Humiliation and occasional injury are part and parcel of publicity quest

Is a lord mayor, a tomato costume and a leapfrog attempt an accident waiting to happen? No, it’s a media-driven mishap that really did occur

Comic%20ambulanceAs tiresome bystanders tend to say when surveying someone else’s wreckage, it was an accident waiting to happen. Sooner or later a lord mayor would attempt to leapfrog a council worker dressed as a tomato, and, as the tiresome bystander would say, it would all end in tears.

And so it came to pass. The Lord Mayor of Belfast, James “Call me Jim” Rodgers, adorned in his regalia, chain and all, tried to vault over Lorraine Mallon – who works for the arts section of the city’s development department and was dressed in a tomato costume – and misjudged his jump. She suffered a slipped disc and has not been able to work since.

Those are the simple facts of the case. For those interested in further details, Mr Rodgers offers amplification: ‘There had been three false runs and I think Lorraine thought this was just another one.”

Say what you like about Lord Mayors, they are certainly not quitters. Whereas you or I, having twice failed to leap over a young woman dressed in a tomato costume, might have grown tired of the task and turned our thoughts to something simpler, such as shaking hands with a refuse collector disguised as an aubergine, Mr Rodgers spat on his hands and, screwing his courage to the sticking place, stuck his right foot behind his left knee, narrowed his eyes and sped at the waiting target. Third time unlucky.

“I just caught the top of her head,” says Mr Rodgers.

Yes, but a miss is as good as a mile, as the tiresome bystander would say.

He added, as any politician would, that his self-confidence is undiminished and he is sure that he could have made the jump. “I am very fit and look after myself, but it was just one of those unfortunate things. I have kept in regular contact with her and my thoughts and prayers are with her. I just hope now that she makes a full and speedy recovery.”

Time for us to tip-toe away, leaving the Lord Mayor kneeling deep in prayer and absorbed in his thoughts, and consider the bigger picture. When he observes that the accident was just one of those unfortunate things, he is correct. And when we say that it was bound to happen sooner or later, we too are right.

Ours is a world in which absurdity, sensationalism and furiously competitive attention-seeking are everyday occurrences. So inured have we become to people showing off in public and clamouring for our attention that we pass on unheeding. Whereas people in Africa or Asia might pass the entire day without sighting a single elephant, here in the Western world so numerous are people dressed as elephants and other exotic wildlife that the spectacle excites neither interest or comment. Go to any cricket or rugby match where there are television cameras and you will see spectators disguised as soft fruit and vegetables and, inter alia, as nuns, priests and rabbits.

That such exhibitionism is boring and predictable does nothing to dissuade those who feel compelled to inflict it on us. Quite the reverse. The more bored we are, the more intrusive they become, like drunks who, when ignored, simply get louder.

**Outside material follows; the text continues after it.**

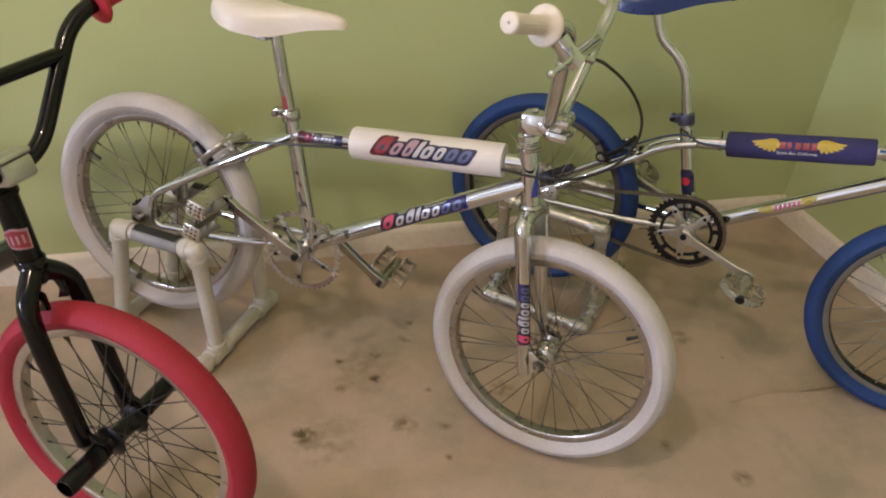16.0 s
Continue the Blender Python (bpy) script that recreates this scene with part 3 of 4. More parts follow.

Sometimes the dressing up is done in the name of charity, sometimes it is seen as an aid to publicity. The leapfrogging mayor and the lady tomato came into the second category. They wished to draw attention to a gourmet garden event in Belfast’s Botanic Gardens. It should give pleasure to all of us that that benighted city is returned to some measure of calm and order after years of strife; but self-doubt and uncertainty must linger among its inhabitants. That would explain why in launching something as chichi as a gourmet event, whatever that might mean, among the flora of its Botanic Gardens, the city fathers were fearful that it might be a step too far, a little too ambitious for the homely down-to-earth folk of Belfast.

What better way to quell any taint of elitism than to have the Lord Mayor shed his dignity? But we in the media must accept our fair share of the blame. We know that young women dressed as tomatoes are yawn-making, and mayors likewise. But show one jumping over the other and you might, with a little luck, arouse a flicker of interest. No surprise, then, that it was a press photographer who suggested to the mayor that he should perform a stunt.

How much better, not to say more democratic, might it have been had the tomato been induced to jump over the mayor. And how much more newsworthy had it been she, and not he, who later regretted the unfortunate accident and offered her thoughts and prayers to her hapless victim.